╔══

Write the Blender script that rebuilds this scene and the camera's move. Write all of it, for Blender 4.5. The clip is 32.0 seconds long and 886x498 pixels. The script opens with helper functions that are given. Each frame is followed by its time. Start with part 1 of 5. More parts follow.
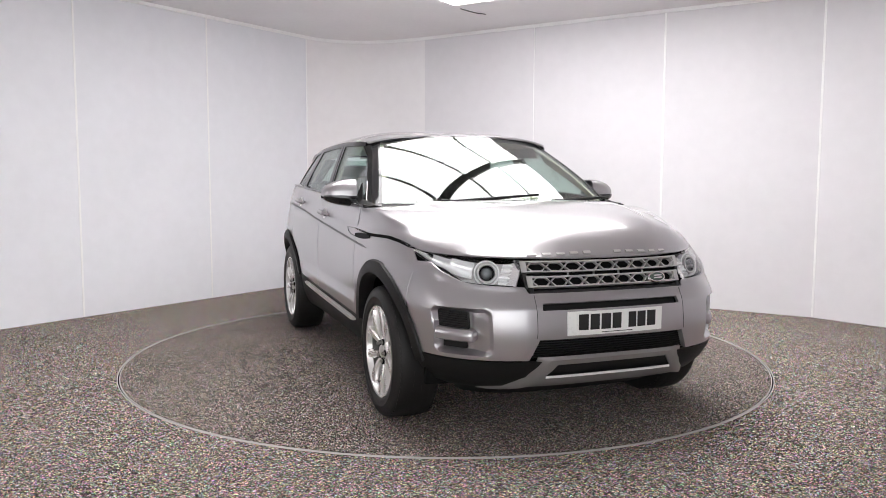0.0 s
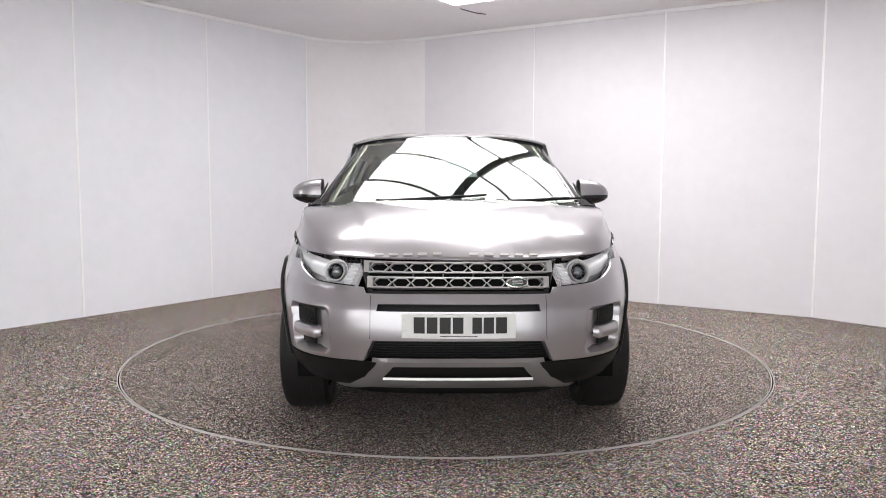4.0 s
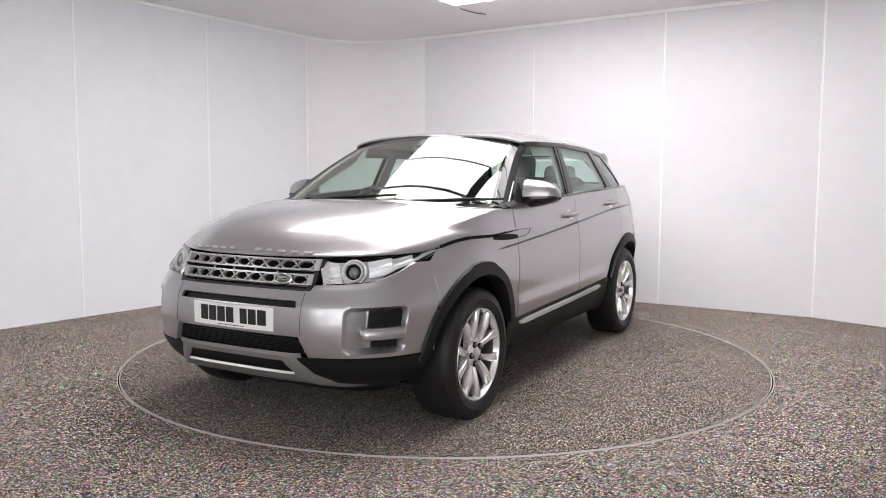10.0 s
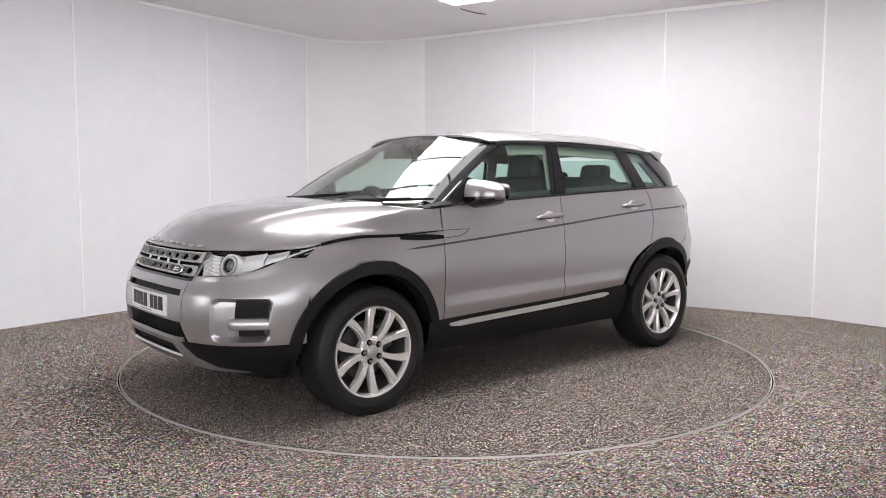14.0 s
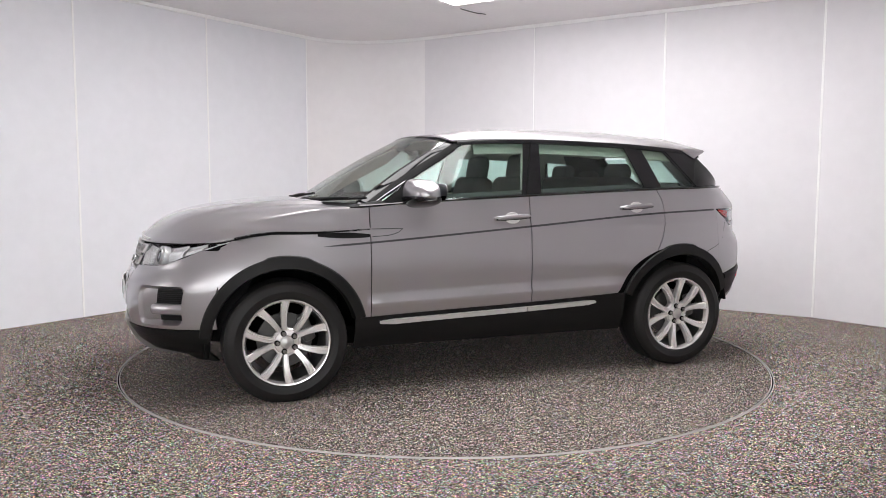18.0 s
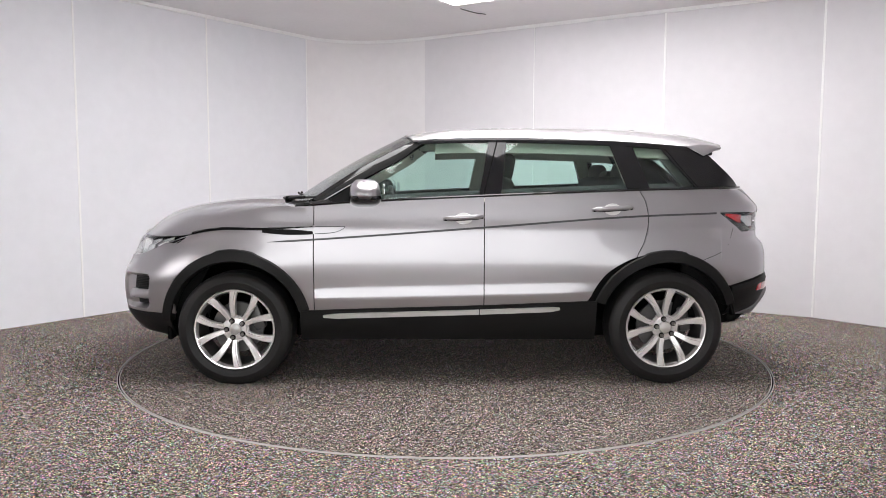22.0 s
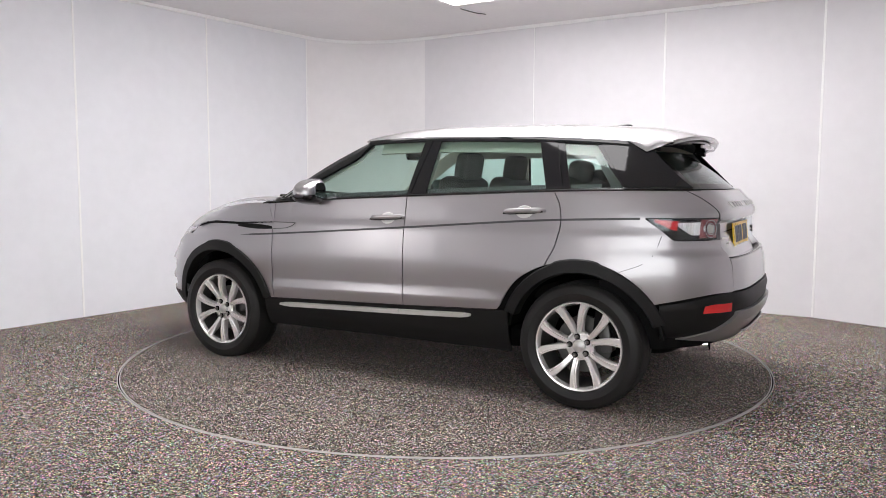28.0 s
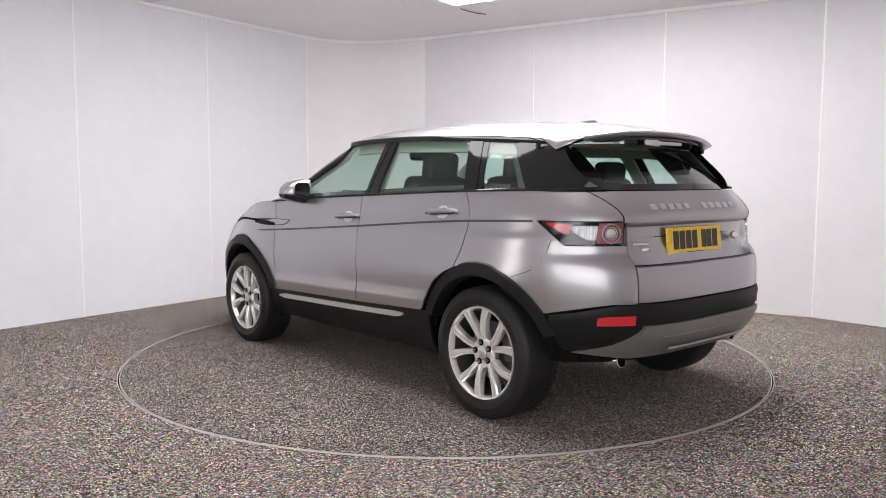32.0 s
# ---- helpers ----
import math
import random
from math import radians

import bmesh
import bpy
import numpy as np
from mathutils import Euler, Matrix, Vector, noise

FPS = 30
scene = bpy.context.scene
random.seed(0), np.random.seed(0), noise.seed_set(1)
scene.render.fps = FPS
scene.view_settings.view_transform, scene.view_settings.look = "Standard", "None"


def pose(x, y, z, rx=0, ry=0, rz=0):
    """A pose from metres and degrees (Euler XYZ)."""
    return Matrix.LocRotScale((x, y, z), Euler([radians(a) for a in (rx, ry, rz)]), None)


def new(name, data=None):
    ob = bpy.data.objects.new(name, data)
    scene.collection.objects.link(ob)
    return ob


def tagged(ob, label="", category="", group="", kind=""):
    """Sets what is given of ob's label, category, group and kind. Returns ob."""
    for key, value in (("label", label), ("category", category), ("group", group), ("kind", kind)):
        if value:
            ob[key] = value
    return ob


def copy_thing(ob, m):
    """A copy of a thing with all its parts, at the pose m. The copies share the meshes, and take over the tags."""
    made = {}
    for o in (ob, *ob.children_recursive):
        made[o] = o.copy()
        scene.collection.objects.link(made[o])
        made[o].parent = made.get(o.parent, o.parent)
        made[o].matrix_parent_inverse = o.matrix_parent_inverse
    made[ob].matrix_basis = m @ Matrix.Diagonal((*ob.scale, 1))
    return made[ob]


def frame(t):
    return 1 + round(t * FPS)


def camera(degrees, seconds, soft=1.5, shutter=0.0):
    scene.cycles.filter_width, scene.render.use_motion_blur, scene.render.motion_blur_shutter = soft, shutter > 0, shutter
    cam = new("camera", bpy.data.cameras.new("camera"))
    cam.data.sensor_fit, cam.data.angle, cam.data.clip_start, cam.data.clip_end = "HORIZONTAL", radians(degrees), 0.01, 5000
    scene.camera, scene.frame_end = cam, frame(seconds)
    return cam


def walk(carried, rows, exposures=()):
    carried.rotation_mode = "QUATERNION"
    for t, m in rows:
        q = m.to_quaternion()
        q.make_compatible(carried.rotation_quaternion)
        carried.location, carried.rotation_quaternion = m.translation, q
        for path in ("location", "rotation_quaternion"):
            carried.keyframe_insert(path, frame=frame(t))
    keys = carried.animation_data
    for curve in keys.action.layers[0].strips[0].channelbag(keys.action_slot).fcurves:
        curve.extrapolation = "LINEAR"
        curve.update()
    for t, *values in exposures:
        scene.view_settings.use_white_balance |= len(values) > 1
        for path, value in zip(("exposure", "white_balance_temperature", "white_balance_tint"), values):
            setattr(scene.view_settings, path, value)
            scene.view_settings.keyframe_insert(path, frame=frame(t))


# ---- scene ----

╚══

Written task: Take the listing above and restate it word for word, without its pictures.

Full solution:
Write the Blender script that rebuilds this scene and the camera's move. Write all of it, for Blender 4.5. The clip is 32.0 seconds long and 886x498 pixels. The script opens with helper functions that are given. Each frame is followed by its time. Start with part 1 of 5. More parts follow.
0.0 s
4.0 s
10.0 s
14.0 s
18.0 s
22.0 s
28.0 s
32.0 s
# ---- helpers ----
import math
import random
from math import radians

import bmesh
import bpy
import numpy as np
from mathutils import Euler, Matrix, Vector, noise

FPS = 30
scene = bpy.context.scene
random.seed(0), np.random.seed(0), noise.seed_set(1)
scene.render.fps = FPS
scene.view_settings.view_transform, scene.view_settings.look = "Standard", "None"


def pose(x, y, z, rx=0, ry=0, rz=0):
    """A pose from metres and degrees (Euler XYZ)."""
    return Matrix.LocRotScale((x, y, z), Euler([radians(a) for a in (rx, ry, rz)]), None)


def new(name, data=None):
    ob = bpy.data.objects.new(name, data)
    scene.collection.objects.link(ob)
    return ob


def tagged(ob, label="", category="", group="", kind=""):
    """Sets what is given of ob's label, category, group and kind. Returns ob."""
    for key, value in (("label", label), ("category", category), ("group", group), ("kind", kind)):
        if value:
            ob[key] = value
    return ob


def copy_thing(ob, m):
    """A copy of a thing with all its parts, at the pose m. The copies share the meshes, and take over the tags."""
    made = {}
    for o in (ob, *ob.children_recursive):
        made[o] = o.copy()
        scene.collection.objects.link(made[o])
        made[o].parent = made.get(o.parent, o.parent)
        made[o].matrix_parent_inverse = o.matrix_parent_inverse
    made[ob].matrix_basis = m @ Matrix.Diagonal((*ob.scale, 1))
    return made[ob]


def frame(t):
    return 1 + round(t * FPS)


def camera(degrees, seconds, soft=1.5, shutter=0.0):
    scene.cycles.filter_width, scene.render.use_motion_blur, scene.render.motion_blur_shutter = soft, shutter > 0, shutter
    cam = new("camera", bpy.data.cameras.new("camera"))
    cam.data.sensor_fit, cam.data.angle, cam.data.clip_start, cam.data.clip_end = "HORIZONTAL", radians(degrees), 0.01, 5000
    scene.camera, scene.frame_end = cam, frame(seconds)
    return cam


def walk(carried, rows, exposures=()):
    carried.rotation_mode = "QUATERNION"
    for t, m in rows:
        q = m.to_quaternion()
        q.make_compatible(carried.rotation_quaternion)
        carried.location, carried.rotation_quaternion = m.translation, q
        for path in ("location", "rotation_quaternion"):
            carried.keyframe_insert(path, frame=frame(t))
    keys = carried.animation_data
    for curve in keys.action.layers[0].strips[0].channelbag(keys.action_slot).fcurves:
        curve.extrapolation = "LINEAR"
        curve.update()
    for t, *values in exposures:
        scene.view_settings.use_white_balance |= len(values) > 1
        for path, value in zip(("exposure", "white_balance_temperature", "white_balance_tint"), values):
            setattr(scene.view_settings, path, value)
            scene.view_settings.keyframe_insert(path, frame=frame(t))


# ---- scene ----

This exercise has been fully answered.